SARASOTA- With red tide still persistent in the Gulf of Mexico, researchers are trying to find out as much as they can about it.
“We’ve had a lot of people complaining,” Dr. Pierce said. “Of the choking irritation of Red Tide Toxins inland, so the Department of health was concerned about what people might be exposed to.”
The health department is paying for the close to 35 thousand dollar for an air quality study.
“In essence it’s a glorified vacuum cleaner that pulls air through a filter,” Dr. Pierce said. “The aerosolized toxins are actually small particles primarily associated with sea salt so their large enough to be collected.”
The filters are then put through chemical testing.
“Essentially just having a sheet that sucks in whatever is in the air,” Marguerite Kinsella said. “So we want to see what’s in the air, what’s in the water and the correlation to each other.”
Samples will be collected at different times throughout the day.
“We’re going to do 8AM, 1PM, and 6PM,” Kinsella said. “So kind of a nice interval to see if there is more potential toxins in the morning, afternoon or evening.”
They have 11 testing sites at Mote, on the beaches and farther inland.

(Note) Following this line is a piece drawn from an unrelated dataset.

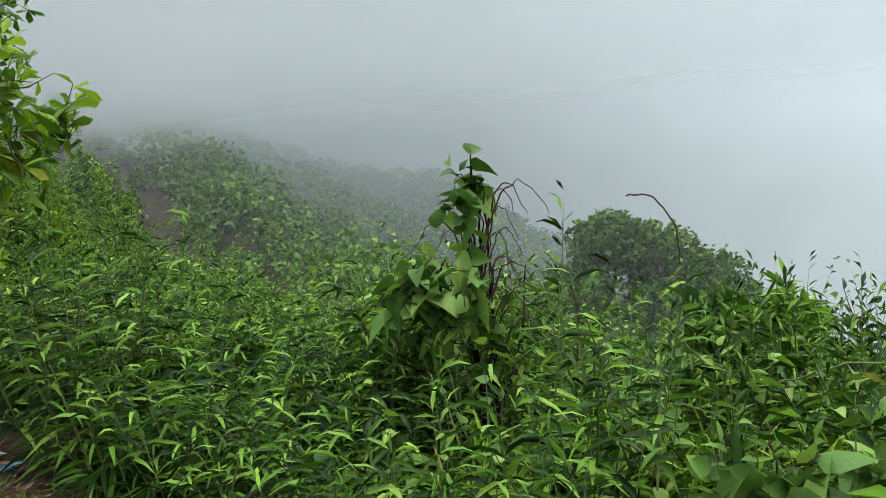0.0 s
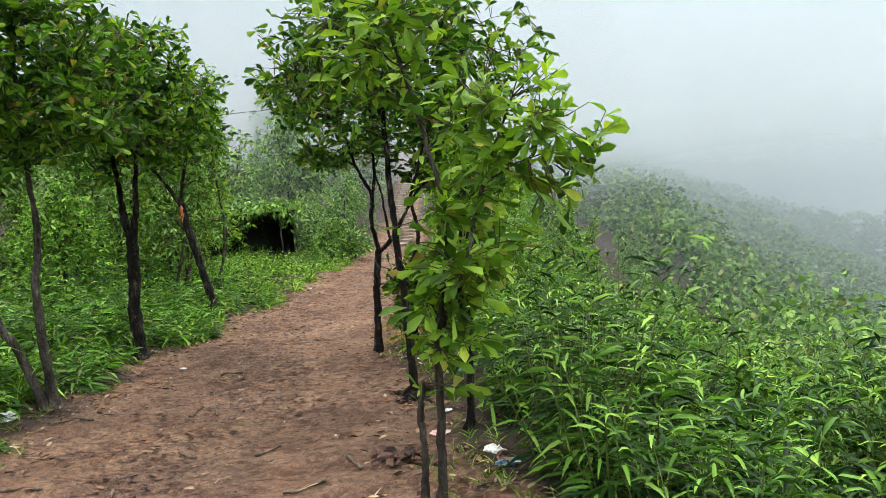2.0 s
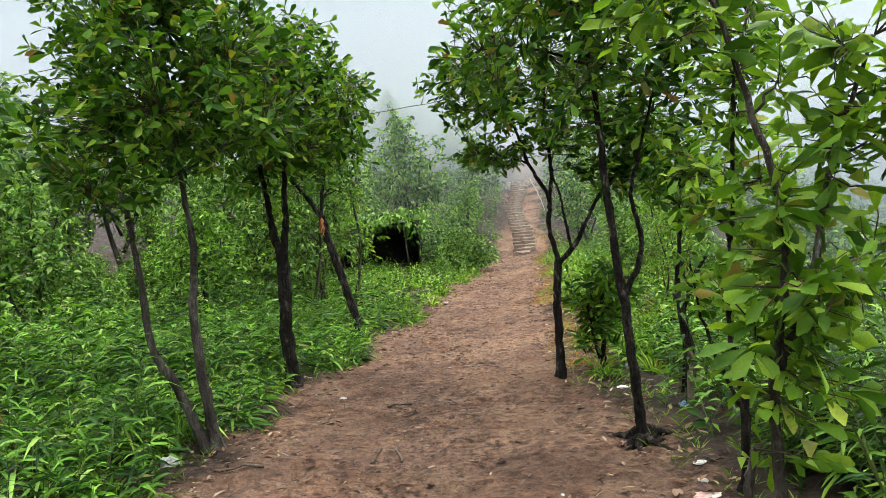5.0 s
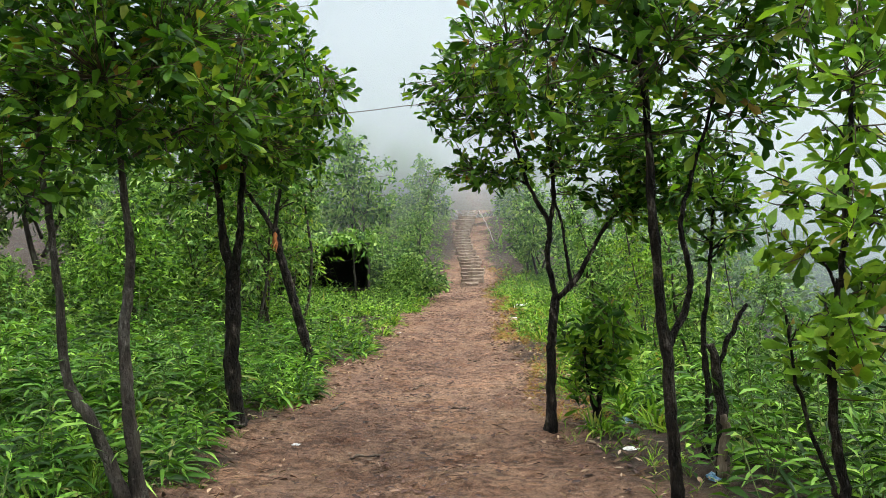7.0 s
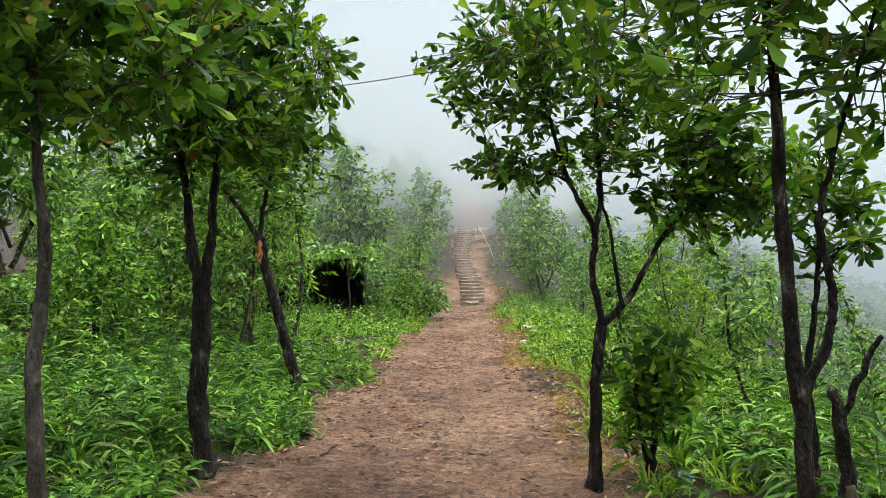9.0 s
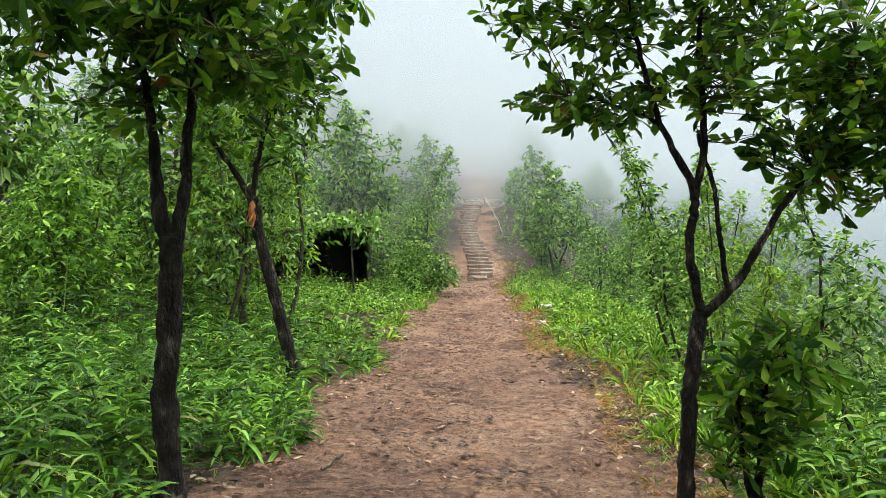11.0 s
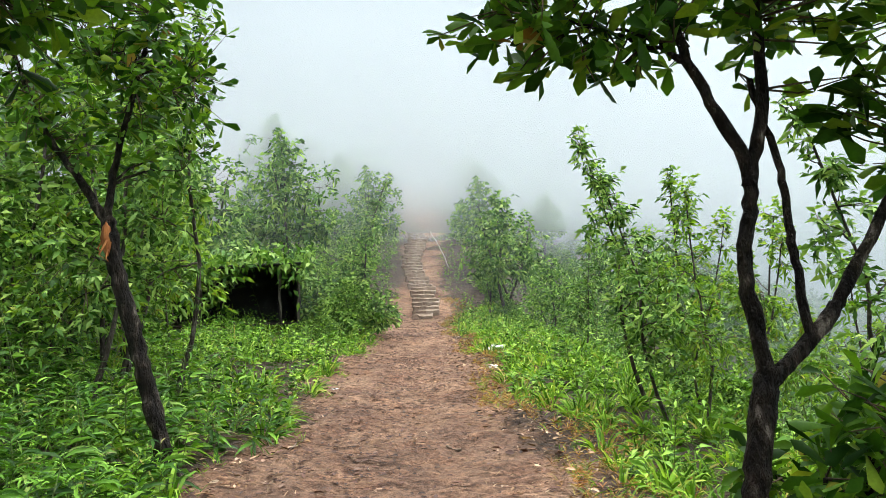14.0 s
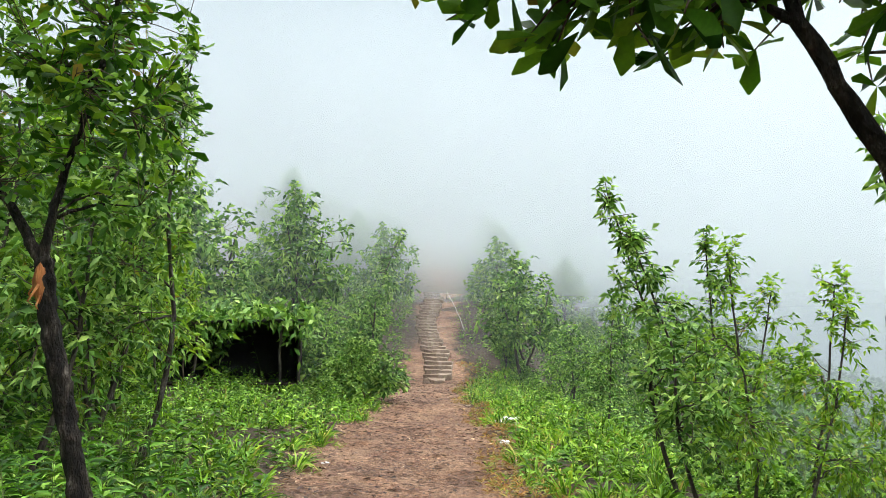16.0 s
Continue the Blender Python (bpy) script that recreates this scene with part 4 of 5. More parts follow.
    # tall thin trees behind the wounded one
    slim = thicket_tree("slender_tree", 4.2, 0.85, 0.085, M_SHRUB, "tall thin-stemmed tree with small drooping leaves", 300, 0.3, 9, "lite", True, 0.4)
    for i, (x, y, sc, turn) in enumerate(((-11.3, 9.45, 1.0, 0.8), (-13.9, 10.9, 0.9, 2.4), (-12.9, 9.2, 1.1, 4.0))):
        m = Matrix.Translation((x, y, z_at(x, y) - 0.04)) @ Matrix.Rotation(turn, 4, "Z") @ Matrix.Scale(sc, 4)
        if i:
            copy_thing(slim, m)
        else:
            slim.matrix_basis = m
    # the big bushy tree below the viewpoint
    x, y = 7.0, 34.0
    big = tree("knoll_tree", (x, y), [([(0, 0, 0), (0.1, 0, 2), (0, 0, 4.5), (-0.5, 0, 7.0)], 0.22, 0.05), ([(0, 0, 1.5), (2.5, 0, 3.6), (5, 0, 4)], 0.12, 0.03), ([(0, 0, 1.5), (-2, 0, 3.2), (-3.4, 0, 4)], 0.12, 0.03)],
         [((-1.2, 0, 6.4), (1.9, 2.0, 1.4), 3), ((1.6, 0, 5.6), (2.2, 2.2, 1.4), 3), ((-3.2, 0, 4.3), (1.8, 2.0, 1.6), 2), ((4.6, 0, 3.9), (2.4, 2.2, 1.5), 3), ((7.0, 0, 2.0), (2.0, 2.2, 1.6), 2), ((0, -1.0, 3.2), (5.0, 3, 2.0), 4)],
         2600, 7, 0.3, M_WOODS, "large spreading bushy tree on the misty slope", limb_tips=20, shape="dia", ratio=0.7, sides=9, reach=2.5)
    big.location.z = -9.9


build_thickets()


# ---- undergrowth ----
def stuff(name, me, label, category):
    return tagged(new(name, me), label, category, kind="stuff")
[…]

“We have then others at fire stations,” Dr. Pierce said. “The fire department has been very helpful with us, we felt that would be a good place for security for our 24 hours a day sampling.”
The study is similar to one conducted between 2003 and 2006.
“At that point we did about 1 to 2 miles inland transect,” Dr. Pierce said. “This time we’re going as far as about 7 miles inland.”
Dr. Pierce says this should give researchers a better idea of how far the toxins are really traveling.
“A lot of people smell the dead fish,” Dr. Pierce said. “And the decomposing micro-algae and they think that that’s the red tide smell and it’s not.”
Samples will be collected over the course of a week, but some testing days could be postponed due to potential effects of Hurricane Michael.